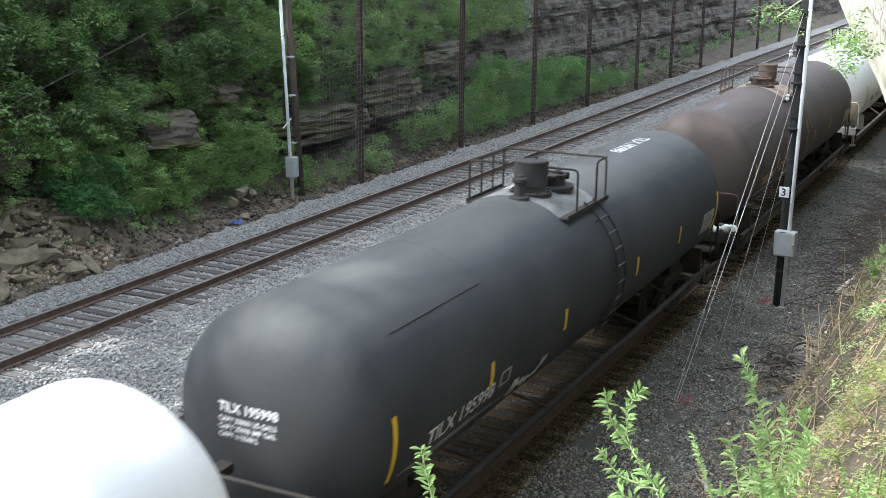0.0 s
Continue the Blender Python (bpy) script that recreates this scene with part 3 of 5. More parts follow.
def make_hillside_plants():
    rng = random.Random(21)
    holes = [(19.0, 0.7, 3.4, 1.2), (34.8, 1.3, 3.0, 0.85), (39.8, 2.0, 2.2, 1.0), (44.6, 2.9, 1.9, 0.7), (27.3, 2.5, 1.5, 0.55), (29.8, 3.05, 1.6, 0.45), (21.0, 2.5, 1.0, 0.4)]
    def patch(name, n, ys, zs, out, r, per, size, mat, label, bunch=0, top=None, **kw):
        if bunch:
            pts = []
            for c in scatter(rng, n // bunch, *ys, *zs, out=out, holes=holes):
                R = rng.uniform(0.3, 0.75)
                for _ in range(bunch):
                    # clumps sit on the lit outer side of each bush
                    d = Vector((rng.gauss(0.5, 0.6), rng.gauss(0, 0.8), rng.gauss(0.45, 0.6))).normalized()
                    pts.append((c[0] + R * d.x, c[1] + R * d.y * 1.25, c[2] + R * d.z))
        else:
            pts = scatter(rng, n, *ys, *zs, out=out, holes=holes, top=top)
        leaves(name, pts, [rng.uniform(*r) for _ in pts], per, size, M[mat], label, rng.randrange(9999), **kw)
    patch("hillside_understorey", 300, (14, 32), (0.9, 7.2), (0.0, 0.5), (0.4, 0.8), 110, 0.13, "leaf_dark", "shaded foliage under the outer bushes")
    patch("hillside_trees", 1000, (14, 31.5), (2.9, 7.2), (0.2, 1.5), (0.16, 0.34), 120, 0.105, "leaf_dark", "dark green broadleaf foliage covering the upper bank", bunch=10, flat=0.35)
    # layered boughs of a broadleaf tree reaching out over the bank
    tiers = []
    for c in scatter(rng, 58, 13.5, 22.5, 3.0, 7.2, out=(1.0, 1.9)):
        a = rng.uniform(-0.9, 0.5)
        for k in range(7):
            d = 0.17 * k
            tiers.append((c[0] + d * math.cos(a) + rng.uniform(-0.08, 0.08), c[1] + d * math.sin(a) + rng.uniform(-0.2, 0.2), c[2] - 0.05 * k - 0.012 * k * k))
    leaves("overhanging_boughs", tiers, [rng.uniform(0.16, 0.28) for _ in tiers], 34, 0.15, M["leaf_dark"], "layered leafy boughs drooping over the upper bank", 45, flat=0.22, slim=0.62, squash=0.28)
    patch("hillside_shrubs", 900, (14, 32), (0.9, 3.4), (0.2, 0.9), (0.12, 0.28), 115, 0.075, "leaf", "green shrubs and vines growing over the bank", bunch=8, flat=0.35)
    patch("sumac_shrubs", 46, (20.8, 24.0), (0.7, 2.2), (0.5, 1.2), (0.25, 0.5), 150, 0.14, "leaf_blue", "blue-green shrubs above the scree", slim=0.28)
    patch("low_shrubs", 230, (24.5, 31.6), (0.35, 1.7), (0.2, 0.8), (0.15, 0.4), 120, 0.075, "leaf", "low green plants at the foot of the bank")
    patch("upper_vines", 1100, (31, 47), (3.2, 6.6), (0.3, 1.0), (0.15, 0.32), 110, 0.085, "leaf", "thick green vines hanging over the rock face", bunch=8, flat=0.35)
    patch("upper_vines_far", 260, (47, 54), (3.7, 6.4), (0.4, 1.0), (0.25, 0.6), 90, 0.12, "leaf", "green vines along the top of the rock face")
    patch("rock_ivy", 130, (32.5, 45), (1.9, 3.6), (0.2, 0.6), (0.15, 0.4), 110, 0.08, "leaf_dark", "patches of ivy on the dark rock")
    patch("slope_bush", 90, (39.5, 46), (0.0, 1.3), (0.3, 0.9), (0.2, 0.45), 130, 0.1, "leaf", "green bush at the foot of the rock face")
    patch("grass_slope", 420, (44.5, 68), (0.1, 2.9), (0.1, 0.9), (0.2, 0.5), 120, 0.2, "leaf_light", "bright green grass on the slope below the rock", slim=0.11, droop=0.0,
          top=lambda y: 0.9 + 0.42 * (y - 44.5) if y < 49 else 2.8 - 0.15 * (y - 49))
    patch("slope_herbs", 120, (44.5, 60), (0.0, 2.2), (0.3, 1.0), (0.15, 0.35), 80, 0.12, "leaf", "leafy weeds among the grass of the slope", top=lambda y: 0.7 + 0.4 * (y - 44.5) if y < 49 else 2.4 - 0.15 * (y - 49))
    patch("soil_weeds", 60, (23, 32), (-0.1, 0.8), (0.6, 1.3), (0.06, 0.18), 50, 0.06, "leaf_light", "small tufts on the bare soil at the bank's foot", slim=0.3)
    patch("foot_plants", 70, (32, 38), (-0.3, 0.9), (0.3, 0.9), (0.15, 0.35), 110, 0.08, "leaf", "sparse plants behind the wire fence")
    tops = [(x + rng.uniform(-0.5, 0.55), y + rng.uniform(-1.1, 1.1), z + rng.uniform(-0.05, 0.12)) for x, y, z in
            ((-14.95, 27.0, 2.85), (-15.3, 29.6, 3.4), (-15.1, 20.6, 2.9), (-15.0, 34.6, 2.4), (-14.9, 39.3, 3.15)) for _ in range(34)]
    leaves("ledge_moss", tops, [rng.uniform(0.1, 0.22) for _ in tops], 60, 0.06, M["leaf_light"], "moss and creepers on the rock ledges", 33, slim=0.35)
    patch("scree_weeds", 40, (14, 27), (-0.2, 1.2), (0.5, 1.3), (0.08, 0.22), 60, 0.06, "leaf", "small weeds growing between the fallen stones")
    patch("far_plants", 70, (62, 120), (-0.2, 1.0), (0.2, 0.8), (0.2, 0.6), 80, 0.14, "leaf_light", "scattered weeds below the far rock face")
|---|
Without the pictures, write out all of the material exactly.

Response to the task:
0.0 s
Continue the Blender Python (bpy) script that recreates this scene with part 3 of 5. More parts follow.
def make_hillside_plants():
    rng = random.Random(21)
    holes = [(19.0, 0.7, 3.4, 1.2), (34.8, 1.3, 3.0, 0.85), (39.8, 2.0, 2.2, 1.0), (44.6, 2.9, 1.9, 0.7), (27.3, 2.5, 1.5, 0.55), (29.8, 3.05, 1.6, 0.45), (21.0, 2.5, 1.0, 0.4)]
    def patch(name, n, ys, zs, out, r, per, size, mat, label, bunch=0, top=None, **kw):
        if bunch:
            pts = []
            for c in scatter(rng, n // bunch, *ys, *zs, out=out, holes=holes):
                R = rng.uniform(0.3, 0.75)
                for _ in range(bunch):
                    # clumps sit on the lit outer side of each bush
                    d = Vector((rng.gauss(0.5, 0.6), rng.gauss(0, 0.8), rng.gauss(0.45, 0.6))).normalized()
                    pts.append((c[0] + R * d.x, c[1] + R * d.y * 1.25, c[2] + R * d.z))
        else:
            pts = scatter(rng, n, *ys, *zs, out=out, holes=holes, top=top)
        leaves(name, pts, [rng.uniform(*r) for _ in pts], per, size, M[mat], label, rng.randrange(9999), **kw)
    patch("hillside_understorey", 300, (14, 32), (0.9, 7.2), (0.0, 0.5), (0.4, 0.8), 110, 0.13, "leaf_dark", "shaded foliage under the outer bushes")
    patch("hillside_trees", 1000, (14, 31.5), (2.9, 7.2), (0.2, 1.5), (0.16, 0.34), 120, 0.105, "leaf_dark", "dark green broadleaf foliage covering the upper bank", bunch=10, flat=0.35)
    # layered boughs of a broadleaf tree reaching out over the bank
    tiers = []
    for c in scatter(rng, 58, 13.5, 22.5, 3.0, 7.2, out=(1.0, 1.9)):
        a = rng.uniform(-0.9, 0.5)
        for k in range(7):
            d = 0.17 * k
            tiers.append((c[0] + d * math.cos(a) + rng.uniform(-0.08, 0.08), c[1] + d * math.sin(a) + rng.uniform(-0.2, 0.2), c[2] - 0.05 * k - 0.012 * k * k))
    leaves("overhanging_boughs", tiers, [rng.uniform(0.16, 0.28) for _ in tiers], 34, 0.15, M["leaf_dark"], "layered leafy boughs drooping over the upper bank", 45, flat=0.22, slim=0.62, squash=0.28)
    patch("hillside_shrubs", 900, (14, 32), (0.9, 3.4), (0.2, 0.9), (0.12, 0.28), 115, 0.075, "leaf", "green shrubs and vines growing over the bank", bunch=8, flat=0.35)
    patch("sumac_shrubs", 46, (20.8, 24.0), (0.7, 2.2), (0.5, 1.2), (0.25, 0.5), 150, 0.14, "leaf_blue", "blue-green shrubs above the scree", slim=0.28)
    patch("low_shrubs", 230, (24.5, 31.6), (0.35, 1.7), (0.2, 0.8), (0.15, 0.4), 120, 0.075, "leaf", "low green plants at the foot of the bank")
    patch("upper_vines", 1100, (31, 47), (3.2, 6.6), (0.3, 1.0), (0.15, 0.32), 110, 0.085, "leaf", "thick green vines hanging over the rock face", bunch=8, flat=0.35)
    patch("upper_vines_far", 260, (47, 54), (3.7, 6.4), (0.4, 1.0), (0.25, 0.6), 90, 0.12, "leaf", "green vines along the top of the rock face")
    patch("rock_ivy", 130, (32.5, 45), (1.9, 3.6), (0.2, 0.6), (0.15, 0.4), 110, 0.08, "leaf_dark", "patches of ivy on the dark rock")
    patch("slope_bush", 90, (39.5, 46), (0.0, 1.3), (0.3, 0.9), (0.2, 0.45), 130, 0.1, "leaf", "green bush at the foot of the rock face")
    patch("grass_slope", 420, (44.5, 68), (0.1, 2.9), (0.1, 0.9), (0.2, 0.5), 120, 0.2, "leaf_light", "bright green grass on the slope below the rock", slim=0.11, droop=0.0,
          top=lambda y: 0.9 + 0.42 * (y - 44.5) if y < 49 else 2.8 - 0.15 * (y - 49))
    patch("slope_herbs", 120, (44.5, 60), (0.0, 2.2), (0.3, 1.0), (0.15, 0.35), 80, 0.12, "leaf", "leafy weeds among the grass of the slope", top=lambda y: 0.7 + 0.4 * (y - 44.5) if y < 49 else 2.4 - 0.15 * (y - 49))
    patch("soil_weeds", 60, (23, 32), (-0.1, 0.8), (0.6, 1.3), (0.06, 0.18), 50, 0.06, "leaf_light", "small tufts on the bare soil at the bank's foot", slim=0.3)
    patch("foot_plants", 70, (32, 38), (-0.3, 0.9), (0.3, 0.9), (0.15, 0.35), 110, 0.08, "leaf", "sparse plants behind the wire fence")
    tops = [(x + rng.uniform(-0.5, 0.55), y + rng.uniform(-1.1, 1.1), z + rng.uniform(-0.05, 0.12)) for x, y, z in
            ((-14.95, 27.0, 2.85), (-15.3, 29.6, 3.4), (-15.1, 20.6, 2.9), (-15.0, 34.6, 2.4), (-14.9, 39.3, 3.15)) for _ in range(34)]
    leaves("ledge_moss", tops, [rng.uniform(0.1, 0.22) for _ in tops], 60, 0.06, M["leaf_light"], "moss and creepers on the rock ledges", 33, slim=0.35)
    patch("scree_weeds", 40, (14, 27), (-0.2, 1.2), (0.5, 1.3), (0.08, 0.22), 60, 0.06, "leaf", "small weeds growing between the fallen stones")
    patch("far_plants", 70, (62, 120), (-0.2, 1.0), (0.2, 0.8), (0.2, 0.6), 80, 0.14, "leaf_light", "scattered weeds below the far rock face")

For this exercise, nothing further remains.